François-Dominique Toussaint-Louverture (1743-1803), militaire
Apostille (autographe ?) signée, Cap, 25 Floréal an 9 [15 mai 1801]
1 page in-4 recto/verso, bord droit rogné avec perte de quelques lettres, quelques traces de réparations anciennes
Rare signature du grand militaire, alors qu’il vient d’être nommé par Bonaparte capitaine général de Saint-Domingue. Toussaint-Louverture approuve ici une demande d’un capitaine de gendarmerie de l’île :
« LIBERTE REPUBLIQUE FRANCAISE EGALITE
Samson, Capitaine de gendarmerie du quartier Morin
Au Citoyen Toussaint-Louverture, Général en chef de l’armée de Saint-Domingue
Mon Général,
Comme je suis un pauvre officier chargé de quatre enfants sur mes bras, désirant, mon Général, travailler afin que je puisse avoir quelque chose pour aider les besoins de mes enfants, je vous prie, si c’est effet de votre bonté, de m’accorder affermer les deux habitations . »

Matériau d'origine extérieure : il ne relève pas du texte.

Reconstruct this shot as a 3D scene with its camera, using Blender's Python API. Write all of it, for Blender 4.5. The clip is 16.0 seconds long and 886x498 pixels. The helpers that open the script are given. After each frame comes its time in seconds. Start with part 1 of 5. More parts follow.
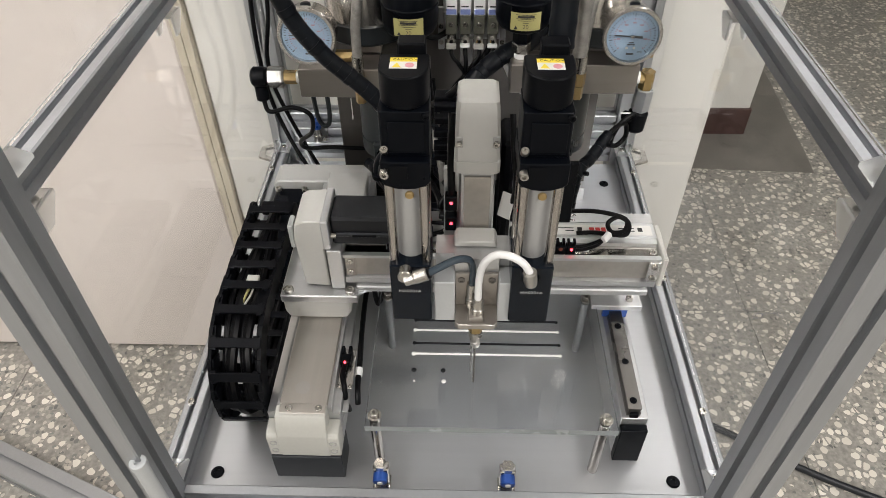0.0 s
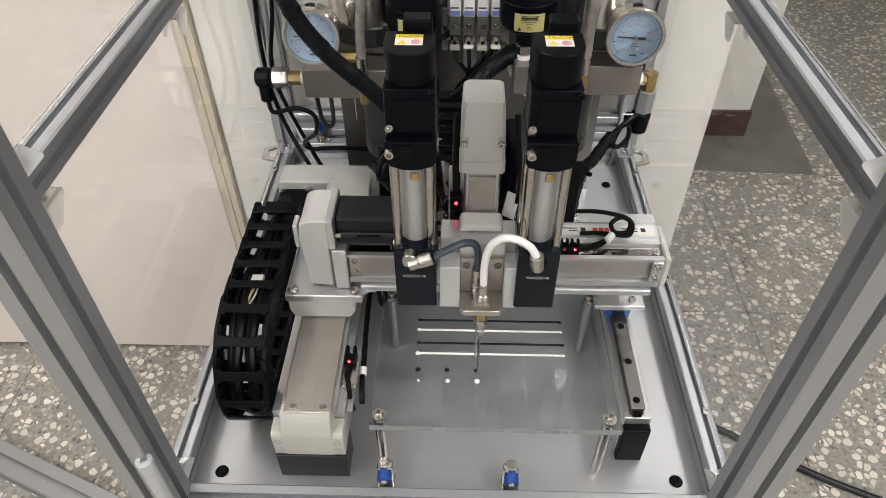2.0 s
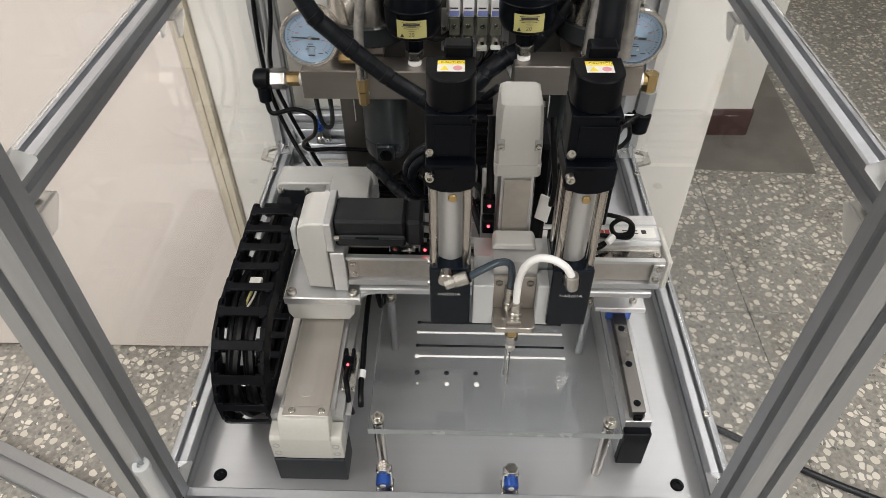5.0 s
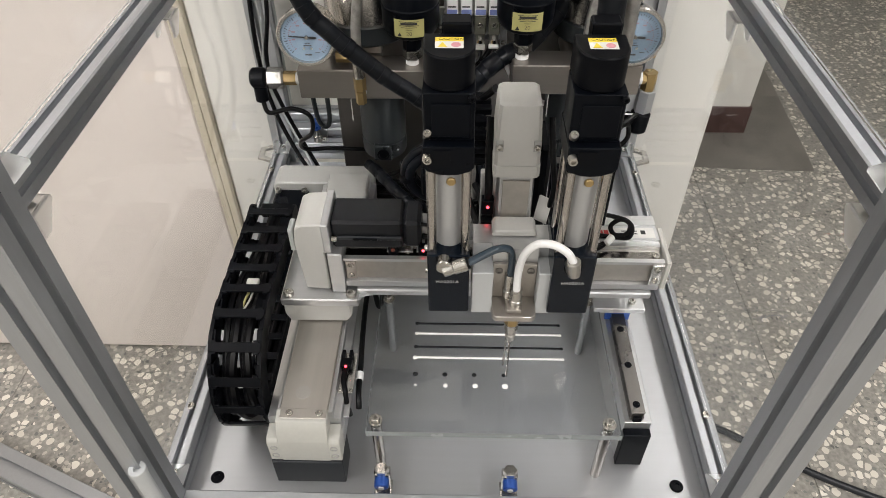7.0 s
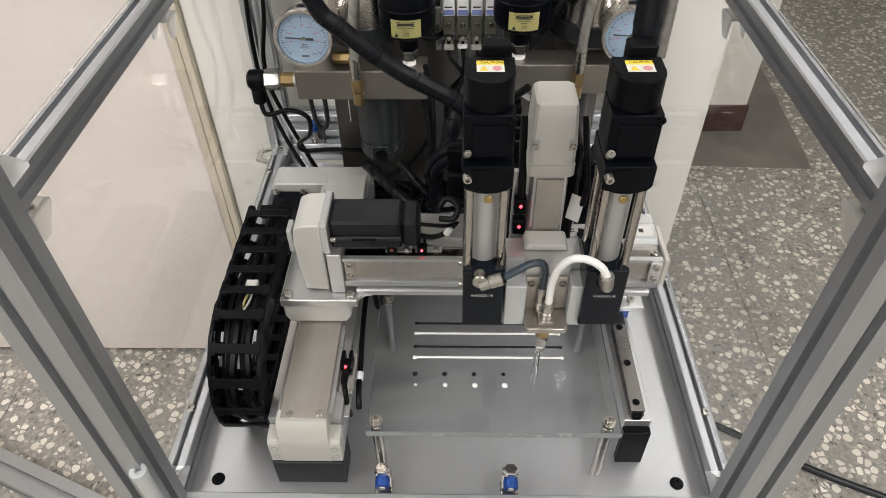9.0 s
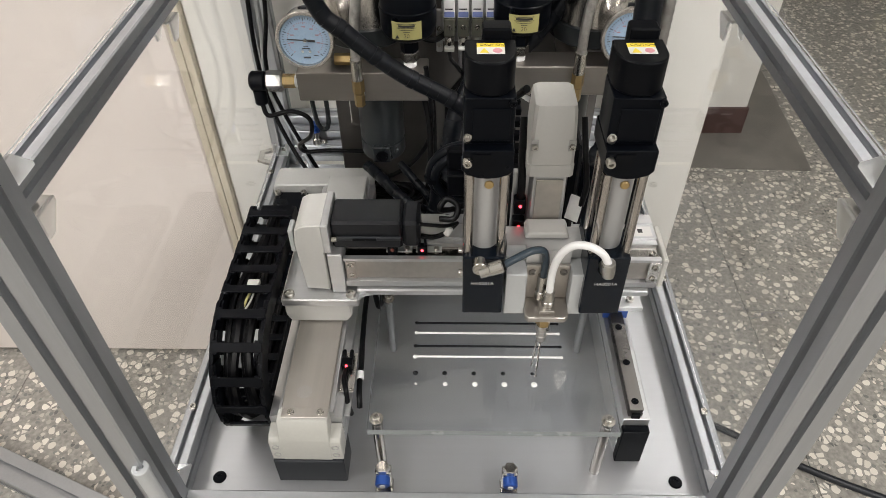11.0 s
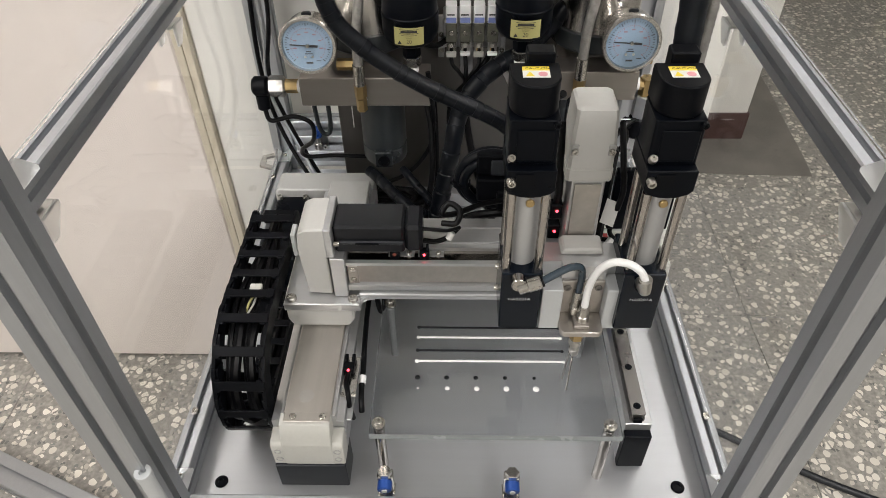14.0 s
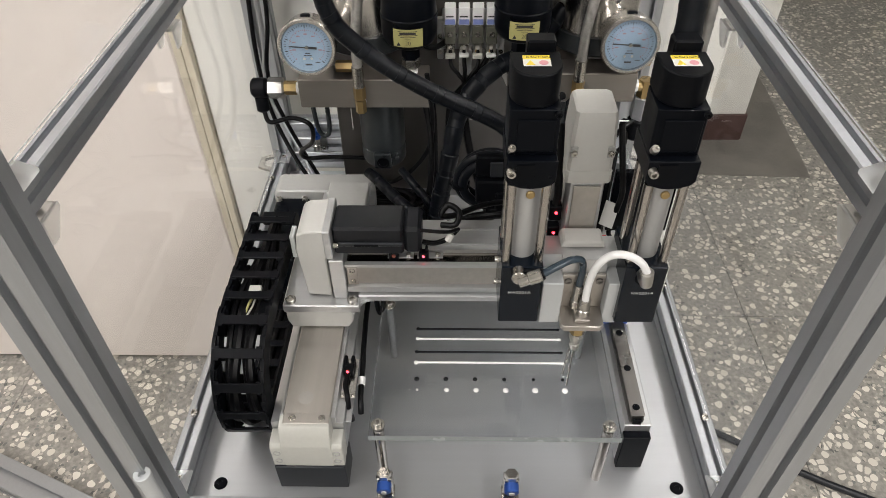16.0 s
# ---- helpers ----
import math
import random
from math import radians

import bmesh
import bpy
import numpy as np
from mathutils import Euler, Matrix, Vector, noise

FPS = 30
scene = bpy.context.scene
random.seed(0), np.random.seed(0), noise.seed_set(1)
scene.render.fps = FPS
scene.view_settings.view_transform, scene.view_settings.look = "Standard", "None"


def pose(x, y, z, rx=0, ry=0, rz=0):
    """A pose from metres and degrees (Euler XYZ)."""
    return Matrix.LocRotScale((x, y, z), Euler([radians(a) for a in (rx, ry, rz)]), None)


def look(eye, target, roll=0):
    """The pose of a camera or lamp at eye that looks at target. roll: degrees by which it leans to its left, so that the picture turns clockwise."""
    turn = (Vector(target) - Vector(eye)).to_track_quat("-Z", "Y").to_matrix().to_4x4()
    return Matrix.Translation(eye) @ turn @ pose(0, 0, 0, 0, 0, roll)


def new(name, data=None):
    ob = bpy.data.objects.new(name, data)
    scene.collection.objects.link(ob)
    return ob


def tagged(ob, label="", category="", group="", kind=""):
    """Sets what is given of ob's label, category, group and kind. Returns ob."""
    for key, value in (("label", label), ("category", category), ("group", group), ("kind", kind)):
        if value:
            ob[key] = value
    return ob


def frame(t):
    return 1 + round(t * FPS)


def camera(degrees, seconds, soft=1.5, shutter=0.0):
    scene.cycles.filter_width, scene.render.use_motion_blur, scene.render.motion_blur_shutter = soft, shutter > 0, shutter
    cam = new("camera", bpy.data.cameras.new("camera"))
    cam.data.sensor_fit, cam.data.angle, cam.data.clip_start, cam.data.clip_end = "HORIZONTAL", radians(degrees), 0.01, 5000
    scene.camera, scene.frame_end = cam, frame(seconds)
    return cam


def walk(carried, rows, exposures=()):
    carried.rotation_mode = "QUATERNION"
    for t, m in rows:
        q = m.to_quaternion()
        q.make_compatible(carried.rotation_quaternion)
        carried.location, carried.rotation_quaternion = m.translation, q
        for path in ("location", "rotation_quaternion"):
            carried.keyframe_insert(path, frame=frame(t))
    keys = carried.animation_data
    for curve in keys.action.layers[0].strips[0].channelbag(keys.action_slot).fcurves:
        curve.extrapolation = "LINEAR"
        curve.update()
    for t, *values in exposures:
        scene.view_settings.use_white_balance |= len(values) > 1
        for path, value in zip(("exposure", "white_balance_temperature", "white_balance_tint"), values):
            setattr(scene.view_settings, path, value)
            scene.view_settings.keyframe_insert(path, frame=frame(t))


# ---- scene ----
cam = camera(66.2, 16.0, soft=0.8)
PATH = [
    (0, (0.013, -0.353, 0.743), (-0.031, 1.096, -0.635), -0.4),
    (0.5, (0.011, -0.355, 0.743), (-0.033, 1.095, -0.634), -0.3),
    (1, (0.009, -0.357, 0.744), (-0.035, 1.093, -0.633), -0.2),
    (1.5, (0.009, -0.357, 0.744), (-0.038, 1.094, -0.631), -0.3),
    (2, (0.008, -0.357, 0.744), (-0.035, 1.095, -0.63), -0.3),
    (2.5, (0.009, -0.357, 0.744), (-0.034, 1.097, -0.629), -0.3),
    (3, (0.009, -0.355, 0.745), (-0.037, 1.097, -0.63), -0.4),
    (3.5, (0.01, -0.353, 0.744), (-0.038, 1.097, -0.632), -0.5),
    (4, (0.011, -0.354, 0.744), (-0.038, 1.097, -0.631), -0.5),
    (6.5, (0.01, -0.344, 0.742), (-0.033, 1.101, -0.64), -0.4),
    (7, (0.01, -0.344, 0.743), (-0.031, 1.1, -0.64), -0.4),
    (7.5, (0.011, -0.345, 0.743), (-0.029, 1.1, -0.639), -0.6),
    (8, (0.01, -0.345, 0.743), (-0.03, 1.101, -0.639), -0.8),
    (8.5, (0.01, -0.344, 0.744), (-0.03, 1.1, -0.64), -0.9),
    (9, (0.01, -0.346, 0.743), (-0.027, 1.1, -0.638), -0.8),
    (11.5, (0.011, -0.353, 0.745), (-0.029, 1.101, -0.627), -0.8),
    (12, (0.011, -0.354, 0.745), (-0.027, 1.105, -0.623), -0.8),
    (12.5, (0.011, -0.351, 0.745), (-0.03, 1.108, -0.622), -0.9),
    (13, (0.009, -0.352, 0.745), (-0.03, 1.108, -0.62), -0.8),
    (13.5, (0.009, -0.354, 0.746), (-0.029, 1.108, -0.618), -0.7),
    (14, (0.009, -0.354, 0.745), (-0.032, 1.108, -0.619), -0.8),
    (14.5, (0.009, -0.354, 0.745), (-0.032, 1.108, -0.619), -0.7),
    (15, (0.009, -0.354, 0.745), (-0.031, 1.109, -0.619), -0.8),
    (15.5, (0.009, -0.354, 0.745), (-0.029, 1.11, -0.617), -0.7),
    (16, (0.008, -0.354, 0.746), (-0.028, 1.11, -0.616), -0.7),
]
walk(cam, [(t, look(eye, target, roll)) for t, eye, target, roll in PATH])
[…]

Il donne les adresses des habitations concernées, dans le quartier de la grande rivière, ainsi que quelques montants et ajoute « Croyez, mon Général, que c’est là la juste valeur de ces habitations. J’espère que vous voudrez bien, s’il-vous-plaît, jeter un coup d’œil sur ma pétition et donner vos ordres en conséquence. Qu’on puisse avoir égard à ma demande. J’attends après vos ordres afin que je puisse savoir le résultat de cela.
Salut et respect.
Votre fidèle officier soumis aux lois de la République.
SAMSOM aîné, Capitaine de la gendarmerie. »

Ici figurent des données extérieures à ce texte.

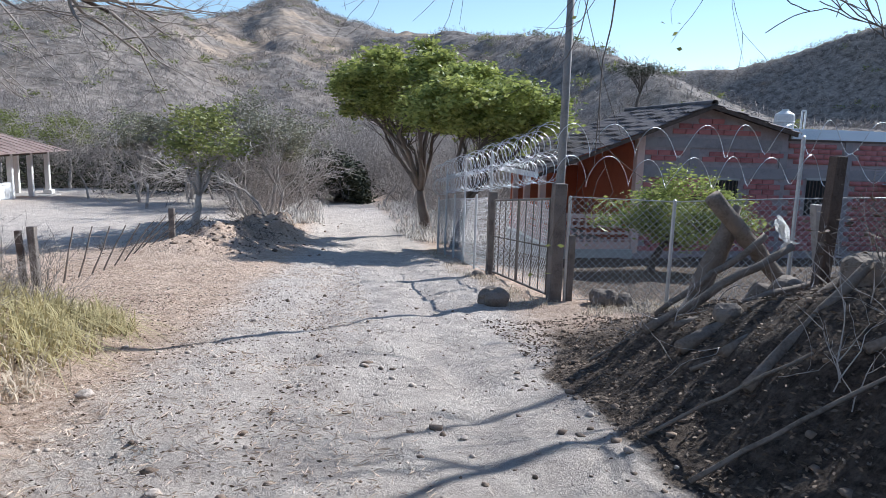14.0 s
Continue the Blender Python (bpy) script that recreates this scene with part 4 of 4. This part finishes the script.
def build_thicket():
    """Leafless grey woodland behind the yard, along the road and over the hill."""
    rng = np.random.default_rng(61)
    var = [shrub_rows(rng, 2.6, 5, 4, 0.03, 0.85)[0] for _ in range(6)]
    pl = []
    while len(pl) < 300:
        x, y = rng.uniform(-42, 24), rng.uniform(50, 80)
        mid = float(road_mid(np.array(y)))
        if abs(x - mid) < 1.8 and y < 55 or (x < -14 and y < 56):
            continue
        pl.append((x, y, land(x, y) - 0.1, rng.uniform(1.3, 2.4)))
    for k in range(26):
        y = rng.uniform(33, 50)
        pl.append((rng.uniform(-5.8, -3.6), y, land(-4.2, y) - 0.1, rng.uniform(0.5, 1.0)))
    for k in range(22):
        y = rng.uniform(31, 50)
        pl.append((rng.uniform(3.0, 6.5), y, land(4, y) - 0.1, rng.uniform(0.5, 1.1)))
    tagged(link_mesh("thicket", *tubes(scatter(var, pl, rng), 3), M_twig_wood), "dense leafless grey thicket behind the clearing", "thicket", kind="stuff")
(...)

Toussaint-Louverture apostille la demande en marge : « Renvoyé à l’administration des domaines nationaux pour faire droit si les habitations réclamées ne sont pas affermées. Cap, ce 25 floréal l’an 9e. Le Général en chef. TOUSSAINT-LOUVERTURE ».
[si la signature est avec certitude de la main de Toussaint, le caractère autographe du texte, en revanche, ne peut être affirmé car il existe très peu d’exemples de son écriture]
L’apostille est visée du rare tampon de Toussaint : « Le général en chef de l’armée de St Domingue »
Au XVIIIè siècle, l’île de Saint-Domingue est divisée en deux : les Français dominent l’ouest sur un territoire qui correspond aujourd’hui à Haïti, tandis que l’est, nommé Santo-Domingo, est occupé par les Espagnols. C’est au Cap, ville française, que Toussaint voit le jour en 1743. Esclave dès sa naissance, il est affranchi en 1776 et, sensible aux idéaux de la Révolution Française, il mène les révoltes des esclaves dans les années 1790.
Il se fait alors remarquer comme un grand chef militaire par les Espagnols, qui souhaitent agrandir leur influence au détriment des Français. Toussaint passe alors au service des Espagnols, qu’il finit par trahir pour rejoindre le camp français : ces derniers viennent d’abolir l’esclavage dans les colonies (février 1794), argument auquel Toussaint est fort sensible.
En 1795, les Espagnols capitulent et la France récupère Santo-Domingo. Toussaint, surnommé Louverture pour ses capacités à enfoncer les lignes ennemies, gagne du galon et renforce son autorité au détriment des représentants Français sur l’île. Le jeune Bonaparte, arrivé au pouvoir en 1799, comprend que Toussaint est le nouvel homme fort de l’île : quoique peu malléable, il sera son interlocuteur privilégié. C’est ainsi que Bonaparte tente d’amadouer son interlocuteur aux tendances révolutionnaires : il le nomme officiellement en mars 1801 Capitaine-général de Saint-Domingue, titre qui est rappelé sur notre document. Toussaint est au faîte de sa gloire et de son influence sur l’île, à tel point qu’il édicte quelques semaines plus tard une Constitution pour affirmer l’indépendance de la colonie et s’autoproclamer gouverneur à vie.
Bonaparte ne supportera pas ces ambitions, surtout qu’il envisage, pour des raisons économiques, de rétablir l’esclavage dans l’île. Le Premier Consul lancera une expédition contre Toussaint, qui sera ramené en France manu militari et emprisonné jusqu’à sa mort en 1803. Cela n’empêchera pas son ancien lieutenant Dessalines de poursuivre le combat et de déclarer en 1804 l’indépendance d’Haïti.